Only the lines from the line that has "# ---- helpers" through the line that has "ob = bpy.data.objects.new(name, data)" should be reproduced, exactly and with both ends kept.

#### Given information

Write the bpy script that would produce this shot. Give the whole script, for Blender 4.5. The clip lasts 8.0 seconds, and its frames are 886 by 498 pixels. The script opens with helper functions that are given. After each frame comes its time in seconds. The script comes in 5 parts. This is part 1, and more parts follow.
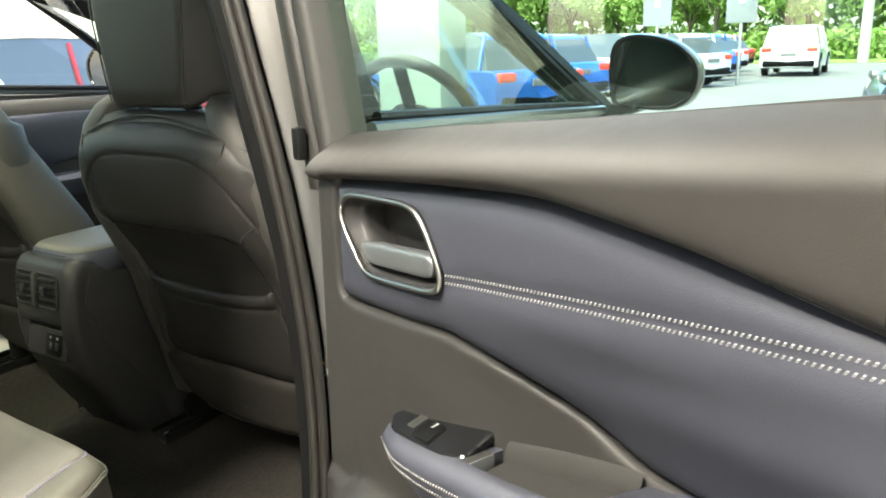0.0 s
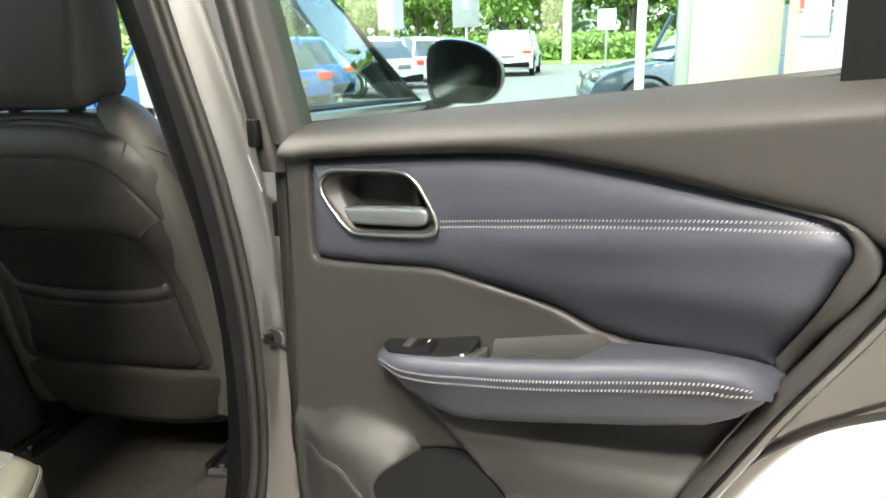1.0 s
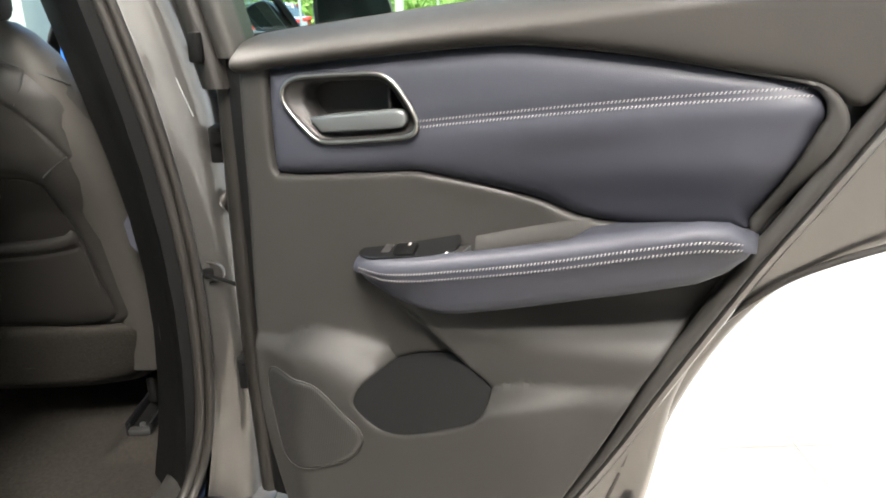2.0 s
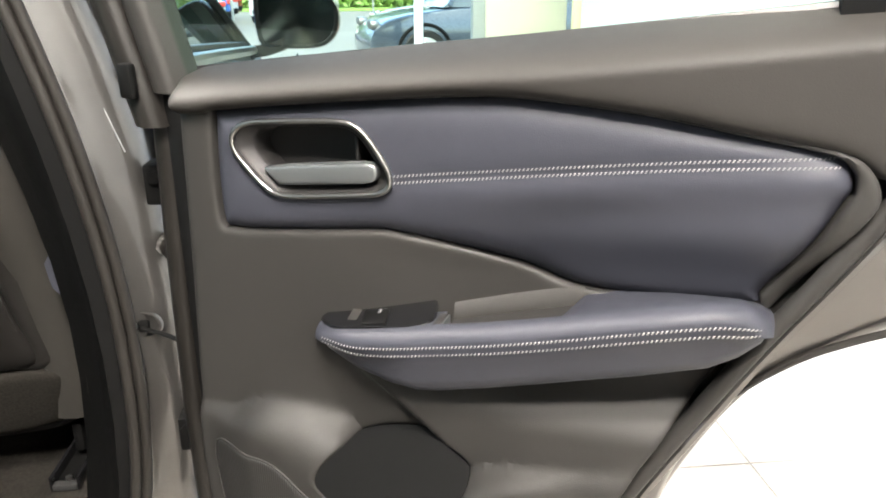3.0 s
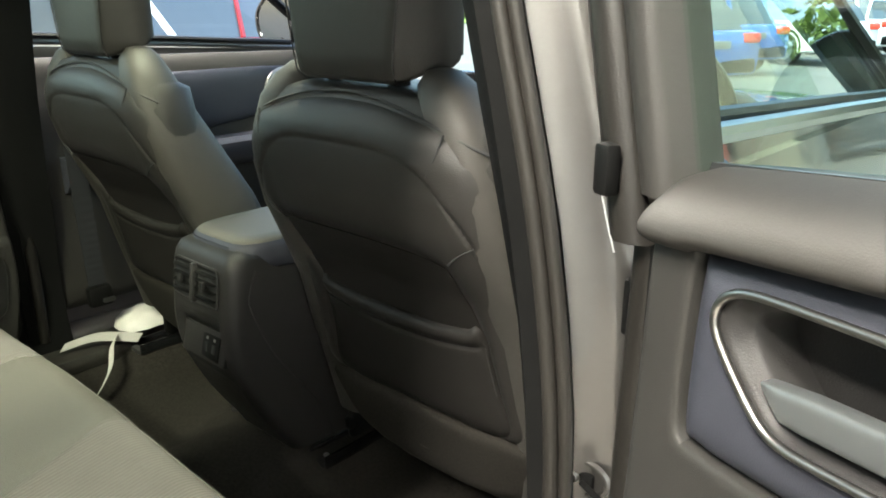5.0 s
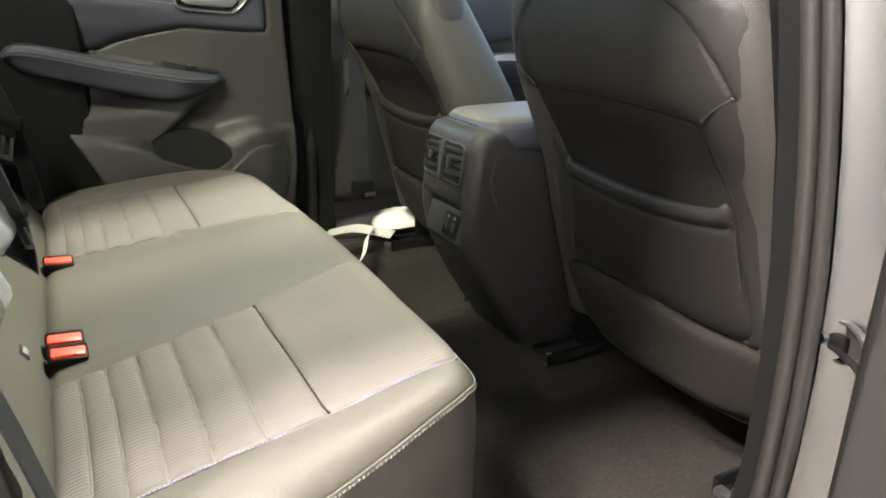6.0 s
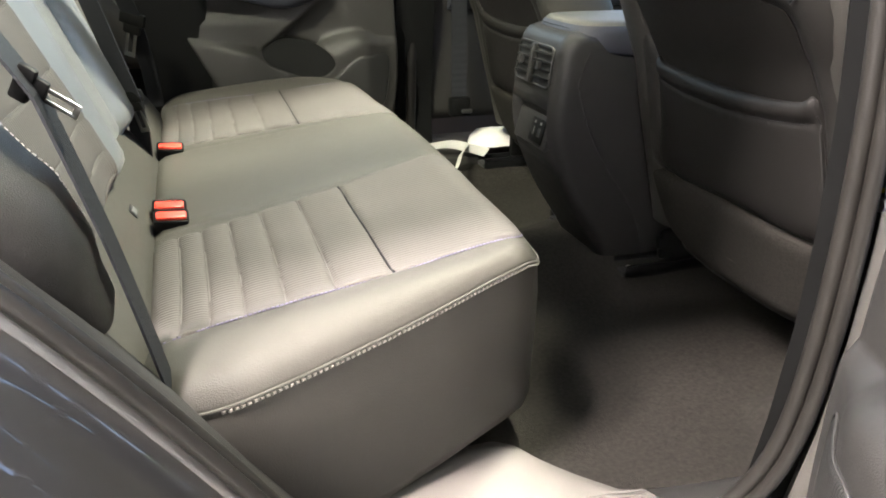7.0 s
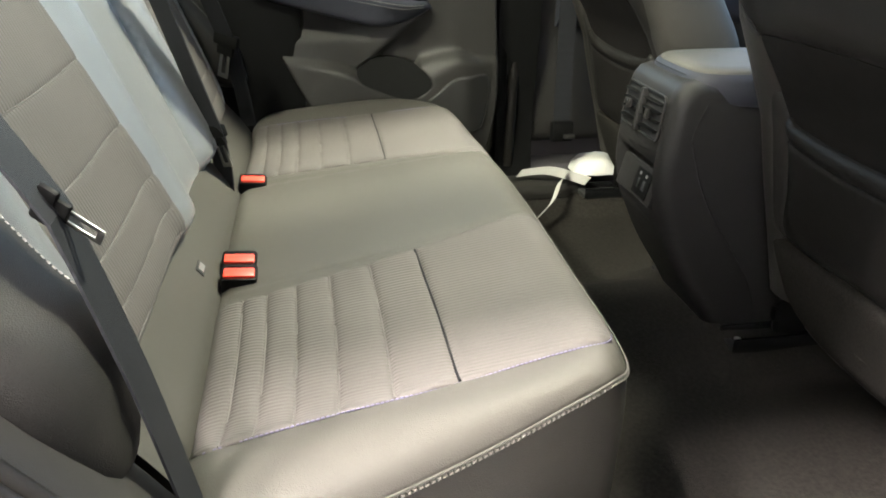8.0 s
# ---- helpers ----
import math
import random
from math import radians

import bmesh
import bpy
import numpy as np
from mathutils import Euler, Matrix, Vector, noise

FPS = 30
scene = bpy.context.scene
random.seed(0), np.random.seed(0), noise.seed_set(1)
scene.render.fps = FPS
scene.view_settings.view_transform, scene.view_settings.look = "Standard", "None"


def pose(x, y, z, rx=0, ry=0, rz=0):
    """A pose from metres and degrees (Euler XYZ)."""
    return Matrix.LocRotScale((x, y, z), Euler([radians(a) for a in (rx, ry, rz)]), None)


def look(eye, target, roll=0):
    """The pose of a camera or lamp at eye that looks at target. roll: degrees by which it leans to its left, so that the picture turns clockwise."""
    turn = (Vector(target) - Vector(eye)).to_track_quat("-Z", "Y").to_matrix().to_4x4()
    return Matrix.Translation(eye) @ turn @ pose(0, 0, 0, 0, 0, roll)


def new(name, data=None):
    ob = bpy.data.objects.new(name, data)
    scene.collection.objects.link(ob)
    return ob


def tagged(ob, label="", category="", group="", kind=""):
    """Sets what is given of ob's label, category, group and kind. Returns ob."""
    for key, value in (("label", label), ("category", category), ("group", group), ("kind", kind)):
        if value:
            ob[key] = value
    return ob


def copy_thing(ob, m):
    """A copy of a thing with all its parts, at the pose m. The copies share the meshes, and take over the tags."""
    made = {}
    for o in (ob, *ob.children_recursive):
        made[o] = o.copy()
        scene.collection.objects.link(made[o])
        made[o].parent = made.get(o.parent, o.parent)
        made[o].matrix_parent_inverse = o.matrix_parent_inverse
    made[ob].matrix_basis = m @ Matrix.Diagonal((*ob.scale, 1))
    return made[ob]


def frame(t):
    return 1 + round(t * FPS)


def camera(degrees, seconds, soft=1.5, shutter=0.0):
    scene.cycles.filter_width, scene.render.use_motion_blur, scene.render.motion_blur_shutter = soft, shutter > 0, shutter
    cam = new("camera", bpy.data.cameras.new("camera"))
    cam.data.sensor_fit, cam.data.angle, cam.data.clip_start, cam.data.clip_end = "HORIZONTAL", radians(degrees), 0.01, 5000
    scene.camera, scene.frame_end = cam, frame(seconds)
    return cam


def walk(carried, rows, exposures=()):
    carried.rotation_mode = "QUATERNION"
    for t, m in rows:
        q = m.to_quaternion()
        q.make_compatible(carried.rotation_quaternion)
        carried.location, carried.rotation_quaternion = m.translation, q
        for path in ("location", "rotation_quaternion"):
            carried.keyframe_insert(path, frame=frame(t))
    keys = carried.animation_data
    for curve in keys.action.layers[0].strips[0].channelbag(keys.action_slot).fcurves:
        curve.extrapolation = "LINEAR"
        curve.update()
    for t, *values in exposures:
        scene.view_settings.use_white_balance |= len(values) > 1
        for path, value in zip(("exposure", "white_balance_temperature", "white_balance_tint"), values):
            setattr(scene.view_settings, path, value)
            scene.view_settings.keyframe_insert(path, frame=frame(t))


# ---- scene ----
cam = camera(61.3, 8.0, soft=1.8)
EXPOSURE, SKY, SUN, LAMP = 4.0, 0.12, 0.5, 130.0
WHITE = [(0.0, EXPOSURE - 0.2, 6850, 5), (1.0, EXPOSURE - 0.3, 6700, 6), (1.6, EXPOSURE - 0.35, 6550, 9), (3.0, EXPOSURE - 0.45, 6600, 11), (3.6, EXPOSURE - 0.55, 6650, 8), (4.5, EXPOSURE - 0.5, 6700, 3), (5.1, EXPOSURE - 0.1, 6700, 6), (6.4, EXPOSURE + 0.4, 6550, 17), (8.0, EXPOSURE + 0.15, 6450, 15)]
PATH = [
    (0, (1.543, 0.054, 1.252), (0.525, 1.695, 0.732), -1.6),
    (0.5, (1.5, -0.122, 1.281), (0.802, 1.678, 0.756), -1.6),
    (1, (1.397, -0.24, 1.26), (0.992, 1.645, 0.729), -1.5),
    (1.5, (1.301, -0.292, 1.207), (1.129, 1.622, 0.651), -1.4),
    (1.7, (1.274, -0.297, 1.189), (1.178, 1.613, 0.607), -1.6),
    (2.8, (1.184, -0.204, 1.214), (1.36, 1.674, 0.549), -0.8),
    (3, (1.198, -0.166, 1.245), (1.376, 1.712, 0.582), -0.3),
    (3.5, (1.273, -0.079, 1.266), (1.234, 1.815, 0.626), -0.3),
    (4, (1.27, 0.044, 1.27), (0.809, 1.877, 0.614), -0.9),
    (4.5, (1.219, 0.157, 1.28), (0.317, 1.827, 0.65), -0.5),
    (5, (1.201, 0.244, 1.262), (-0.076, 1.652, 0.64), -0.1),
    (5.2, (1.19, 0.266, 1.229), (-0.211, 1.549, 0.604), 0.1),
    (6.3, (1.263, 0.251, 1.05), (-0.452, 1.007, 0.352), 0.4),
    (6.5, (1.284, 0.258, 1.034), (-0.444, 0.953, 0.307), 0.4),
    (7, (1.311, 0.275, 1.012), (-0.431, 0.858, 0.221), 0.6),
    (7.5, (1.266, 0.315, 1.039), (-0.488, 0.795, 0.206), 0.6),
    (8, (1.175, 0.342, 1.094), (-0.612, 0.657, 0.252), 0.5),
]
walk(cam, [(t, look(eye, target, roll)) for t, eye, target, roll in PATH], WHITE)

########

Answer in full:
# ---- helpers ----
import math
import random
from math import radians

import bmesh
import bpy
import numpy as np
from mathutils import Euler, Matrix, Vector, noise

FPS = 30
scene = bpy.context.scene
random.seed(0), np.random.seed(0), noise.seed_set(1)
scene.render.fps = FPS
scene.view_settings.view_transform, scene.view_settings.look = "Standard", "None"


def pose(x, y, z, rx=0, ry=0, rz=0):
    """A pose from metres and degrees (Euler XYZ)."""
    return Matrix.LocRotScale((x, y, z), Euler([radians(a) for a in (rx, ry, rz)]), None)


def look(eye, target, roll=0):
    """The pose of a camera or lamp at eye that looks at target. roll: degrees by which it leans to its left, so that the picture turns clockwise."""
    turn = (Vector(target) - Vector(eye)).to_track_quat("-Z", "Y").to_matrix().to_4x4()
    return Matrix.Translation(eye) @ turn @ pose(0, 0, 0, 0, 0, roll)


def new(name, data=None):
    ob = bpy.data.objects.new(name, data)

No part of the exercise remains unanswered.